When the number of groups are limited to two, this is addressed using Welch’s two sample t-test which is generally both efficient and robust under unequal variances between two groups [8]. A similar type of test exists for one-way ANOVA [9], but is currently not implemented.

Alternatives to consider

Thus far we have suggested methods which vary estimation and hypothesis testing techniques when a normality assumption is not appropriate. Alternatives do exist which may be more practical to your situation. In many circumstances transforming the variable can reduce the influence of asymmetry or other features of the distribution. Under monotone transformations (e.g., logarithm or square root for strictly positive number) this should have little impact on any variable which is included in the nonnormal argument, as these methods will typically be invariant to this class of transformation.

Multiple testing

If multiple hypotheses are tested, as is commonly the case when numerous variables are summarised in a table, the chance of a rare event increases. As a result, the likelihood of incorrectly rejecting a null hypothesis (i.e., making a Type I error) increases. By default, tableone computes the Bonferroni correction to account for multiple testing. This correction addresses the problem of multiple comparisons in a simple way, by dividing the prespecified significance level (Type I error rate, 𝛼) by the number of hypothesis tests conducted.

The Bonferroni correction is known to over-correct, effectively reducing the statistical power of the tests, particularly when the number of hypotheses are large or when the tests are positively correlated. There are many alternatives which may be more suitable and also widely used, and which should be considered in situations that would be adversely affected by the conservative nature of the Bonferroni correction [10] [11] [12].

Summary

It should be noted that while we have tried to use best practices, automation of even basic statistical tasks can be unsound if done without supervision.

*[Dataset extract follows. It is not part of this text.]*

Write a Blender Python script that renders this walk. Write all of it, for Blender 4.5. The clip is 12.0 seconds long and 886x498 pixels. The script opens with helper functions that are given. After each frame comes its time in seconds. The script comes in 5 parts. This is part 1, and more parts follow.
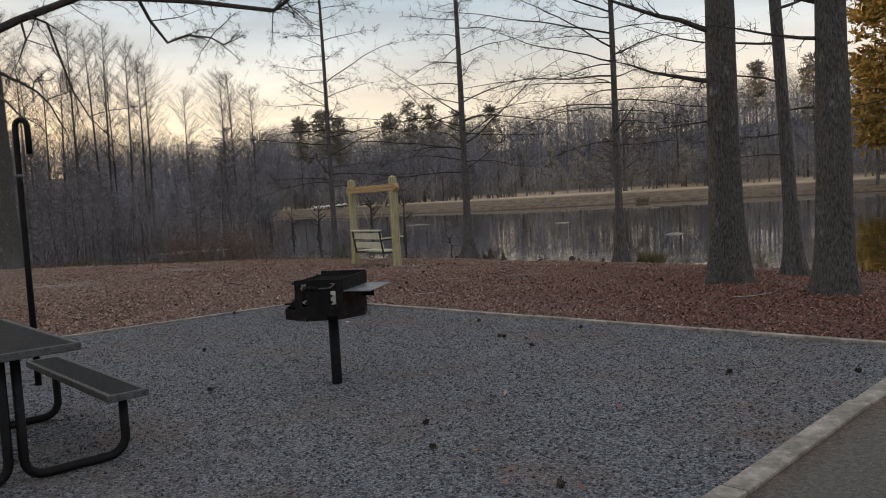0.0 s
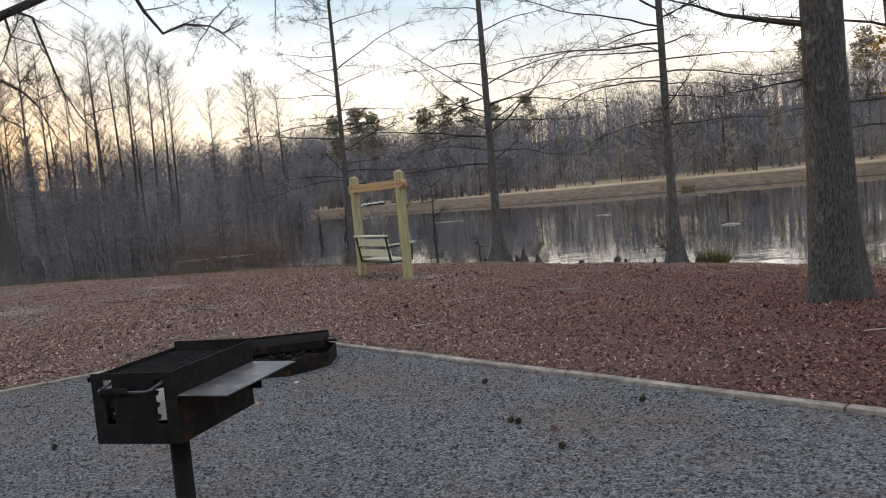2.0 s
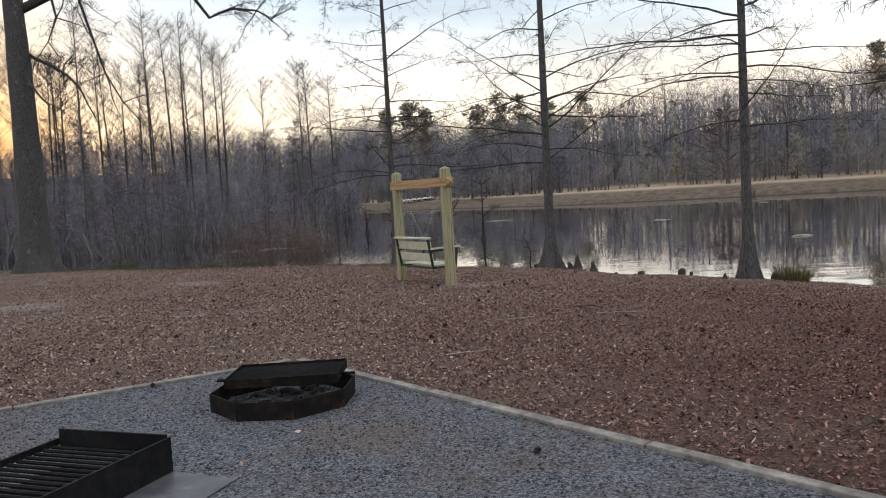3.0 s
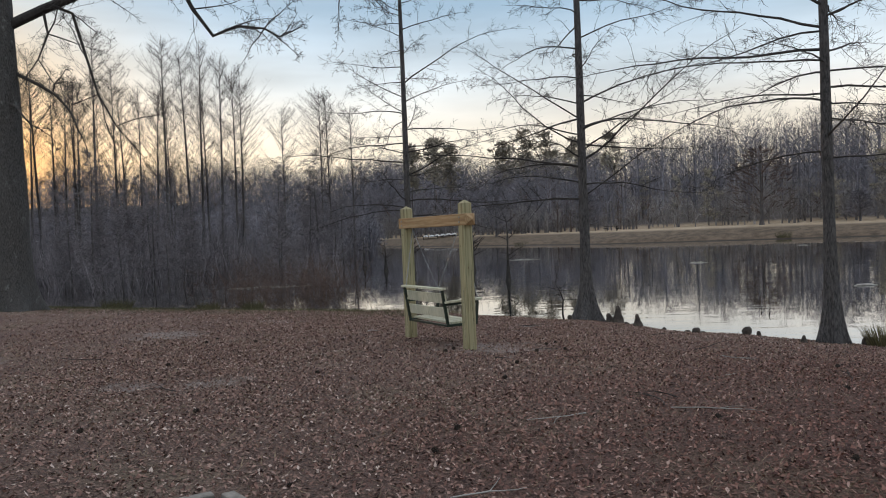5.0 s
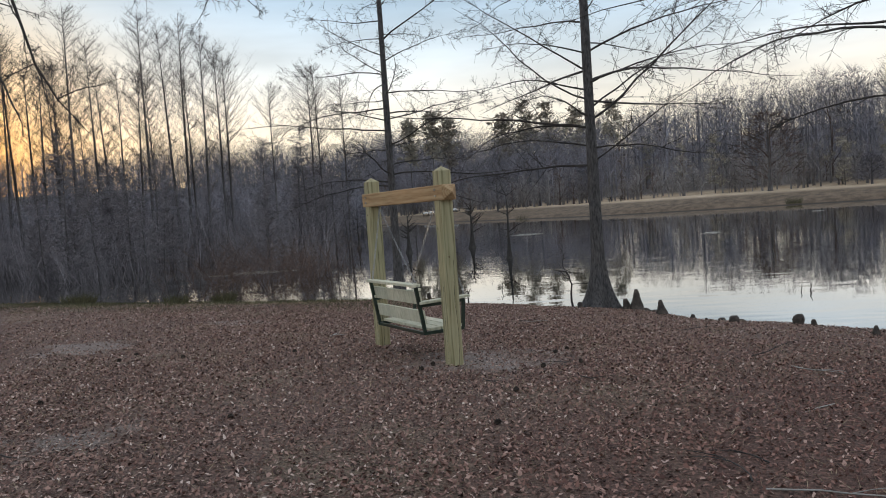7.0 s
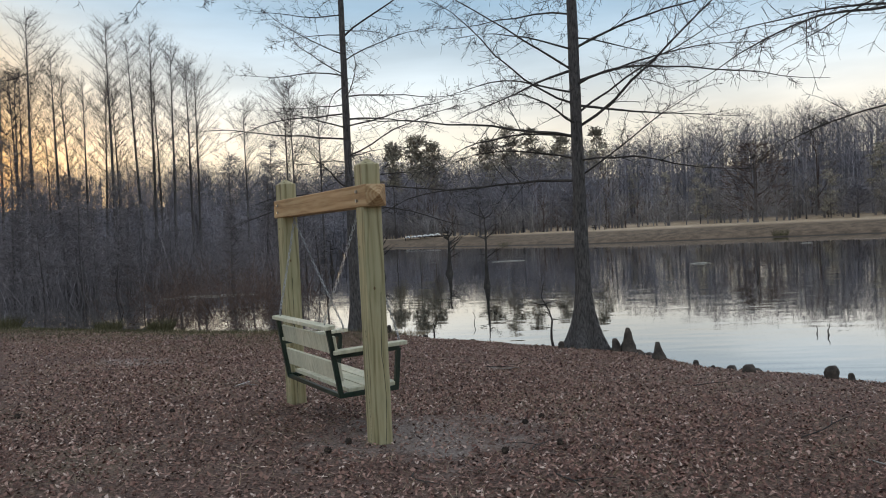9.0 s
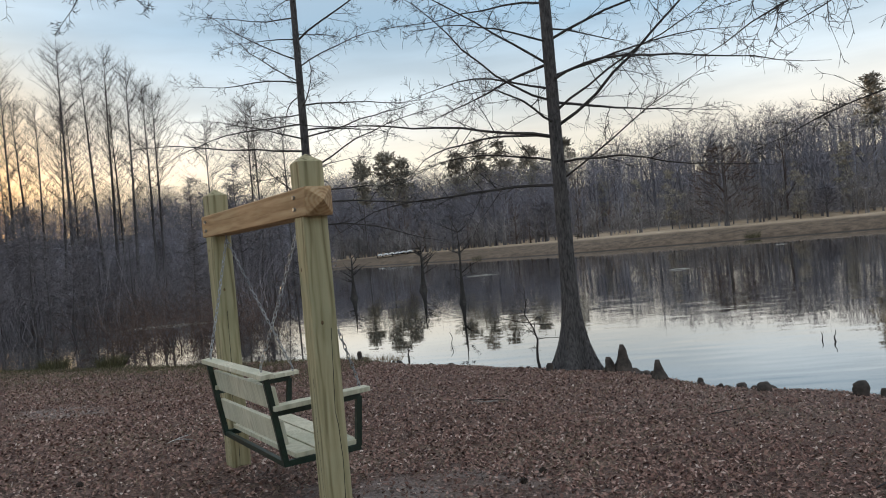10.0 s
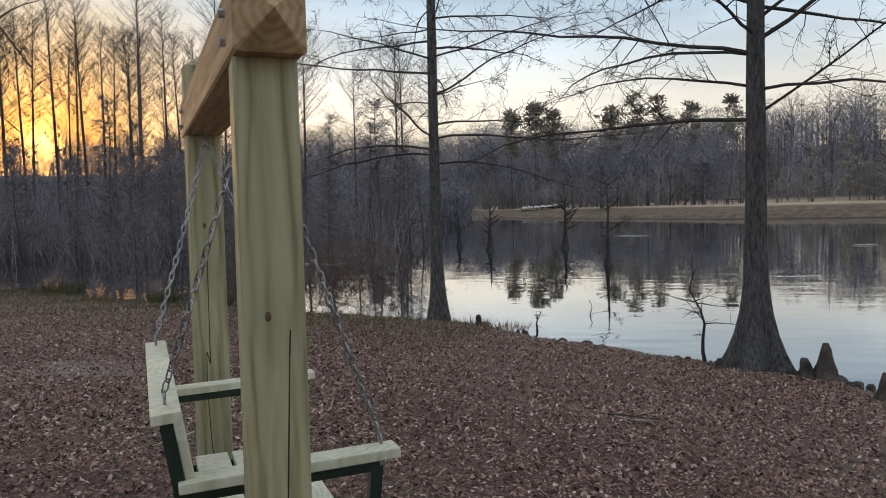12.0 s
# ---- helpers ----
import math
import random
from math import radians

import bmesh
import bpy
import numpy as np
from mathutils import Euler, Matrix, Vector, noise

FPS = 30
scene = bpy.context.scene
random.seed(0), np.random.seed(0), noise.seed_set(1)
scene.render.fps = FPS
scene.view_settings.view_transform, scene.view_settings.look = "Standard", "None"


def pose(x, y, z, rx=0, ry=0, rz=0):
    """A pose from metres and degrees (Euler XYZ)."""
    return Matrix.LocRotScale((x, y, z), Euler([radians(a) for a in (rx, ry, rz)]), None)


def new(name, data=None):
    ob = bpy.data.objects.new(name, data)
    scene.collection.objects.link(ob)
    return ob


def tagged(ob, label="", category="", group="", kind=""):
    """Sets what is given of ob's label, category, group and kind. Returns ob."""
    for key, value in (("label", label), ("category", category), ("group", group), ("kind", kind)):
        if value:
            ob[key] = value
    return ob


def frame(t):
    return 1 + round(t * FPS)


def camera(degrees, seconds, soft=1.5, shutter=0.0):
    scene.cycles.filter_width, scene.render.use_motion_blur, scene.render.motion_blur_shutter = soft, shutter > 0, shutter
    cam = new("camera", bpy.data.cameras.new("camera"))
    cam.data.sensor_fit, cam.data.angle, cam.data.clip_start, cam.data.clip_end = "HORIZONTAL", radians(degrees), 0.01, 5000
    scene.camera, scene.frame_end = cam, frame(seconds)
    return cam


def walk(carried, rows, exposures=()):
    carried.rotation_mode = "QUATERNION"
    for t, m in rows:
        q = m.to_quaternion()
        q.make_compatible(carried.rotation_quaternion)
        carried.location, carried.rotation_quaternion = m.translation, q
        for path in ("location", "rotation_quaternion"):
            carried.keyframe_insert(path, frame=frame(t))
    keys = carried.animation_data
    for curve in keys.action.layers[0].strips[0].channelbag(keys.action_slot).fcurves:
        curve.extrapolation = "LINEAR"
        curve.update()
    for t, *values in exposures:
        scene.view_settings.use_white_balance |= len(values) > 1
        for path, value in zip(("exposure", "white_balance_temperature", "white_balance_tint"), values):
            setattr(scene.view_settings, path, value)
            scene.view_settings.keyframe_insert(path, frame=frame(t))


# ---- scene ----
cam = camera(59.4, 12.0, soft=1.0)
METRES, EYE, TILT, LEAN, TURN = 17.2, 1.5, 0.0, 0.0, 0.0
ROWS = [
    (0.0, 0.0, 0.0, 0.0, -0.21, -3.71, 3.3),
    (0.5, 0.0129, 0.0433, 0.0006, -0.39, 0.29, 6.38),
    (1.0, 0.0191, 0.0874, -0.0002, -0.3, -1.14, 3.54),
    (1.5, 0.0277, 0.1311, -0.0013, -0.13, -2.3, 4.9),
    (2.0, 0.0274, 0.1827, 0.0008, 2.72, -3.89, 5.22),
    (2.5, 0.026, 0.2257, 0.0022, 4.61, -6.15, 3.65),
    (3.0, 0.0243, 0.2685, 0.0047, 6.44, -3.87, 3.32),
    (5.0, 0.0107, 0.4317, 0.0087, 8.22, -1.14, 2.33),
    (5.5, 0.0041, 0.4743, 0.0082, 8.78, -1.14, 3.02),
    (6.0, 0.0059, 0.5192, 0.0081, 8.71, -3.5, 3.94),
    (6.5, 0.0053, 0.5609, 0.0074, 8.49, -4.13, 3.77),
    (7.0, 0.0068, 0.5989, 0.0091, 8.37, -2.91, 4.02),
    (9.0, 0.0113, 0.7509, 0.0013, 7.21, -1.11, 2.75),
    (9.5, 0.0095, 0.7911, -0.0001, 5.2, 0.1, 2.63),
    (10.0, 0.0033, 0.8313, 0.0003, 5.19, -0.08, 5.13),
    (10.5, -0.0016, 0.8686, 0.001, 5.5, -1.61, 7.25),
    (11.0, -0.0067, 0.9121, 0.0008, 12.18, -0.95, 2.39),
    (11.5, -0.0101, 0.9524, -0.0023, 13.73, -2.24, 5.36),
    (12.0, -0.0095, 0.9931, -0.0068, 15.93, -2.96, 1.4),
]
walk(cam, [(t, pose(0, 0, EYE, TILT, LEAN, TURN) @ pose(METRES * x, METRES * y, METRES * z, 90 + pitch, roll, yaw)) for t, x, y, z, yaw, pitch, roll in ROWS],
     [(0.0, 0.1, 7100, 12), (1.0, 0.25, 7000, 12), (2.5, 0.66, 6800, 12), (3.0, 0.56, 6750, 12), (5.0, 0.2, 6500, 10), (7.0, 0.27, 6400, 9), (9.5, 0.21, 6400, 8), (12.0, 0.19, 6400, 9)])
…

We encourage use of tableone alongside other methods of descriptive statistics and, in particular, visualization to ensure appropriate data handling.

[1]Mohd Razali, Nornadiah & Yap, Bee. (2011). “Power Comparisons of Shapiro-Wilk, Kolmogorov-Smirnov, Lilliefors and Anderson-Darling Tests”. Journal of statistical modeling and analytics, volume 2, pp21-33
[2]Zimmerman, D. (1987). “Comparative Power of Student T Test and Mann-Whitney U Test for Unequal Sample Sizes and Variances”. The Journal of Experimental Education, 55(3), 171-174.
[3]Hodges, J., & Lehmann, E. (1956). “The Efficiency of Some Nonparametric Competitors of the t-Test”. The Annals of Mathematical Statistics, 27(2), 324-335.
[4]Lehmann, Erich L and D’Abrera, Howard JM (1975). “Nonparametrics: statistical methods based on ranks”. Oxford, England: Holden-Day.
[5]Conover, W., & Iman, R. (1981). “Rank Transformations as a Bridge Between Parametric and Nonparametric Statistics”. The American Statistician, 35(3), 124-129. doi:10.2307/2683975
[6]Altman, D., & Bland, J. (1996). “Detecting Skewness From Summary Information. BMJ: British Medical Journal”. 313(7066), 1200-1200.
[7]Boneau, C. A. (1960). “The effects of violations of assumptions underlying the t test”. Psychological Bulletin, 57(1), 49-64. http://dx.doi.org/10.1037/h0041412
[8]Welch Bernard L (1947). “The generalization of ‘Student’s’ problem when several different population varlances are involved”. Biometrika, Volume 34, Issue 1-2, 1 January 1947, Pages 28–35, https://doi.org/10.1093/biomet/34.1-2.28
[9]Weerahandi, Samaradasa (1995). “ANOVA under Unequal Error Variances.” Biometrics, vol. 51, no. 2, 1995, pp. 589–599.
[10]Benjamini, Yoav & Hochberg, Yosef (1995). “Controlling the false discovery rate: a practical and powerful approach to multiple testing”. Journal of the Royal Statistical Society, Series B. 57 (1): 125–133.
[11]Holm, S. (1979). “A simple sequentially rejective multiple test procedure”. Scandinavian Journal of Statistics. 6 (2): 65–70.
[12]Šidák, Z. K. (1967). “Rectangular Confidence Regions for the Means of Multivariate Normal Distributions”. Journal of the American Statistical Association. 62 (318): 626–633.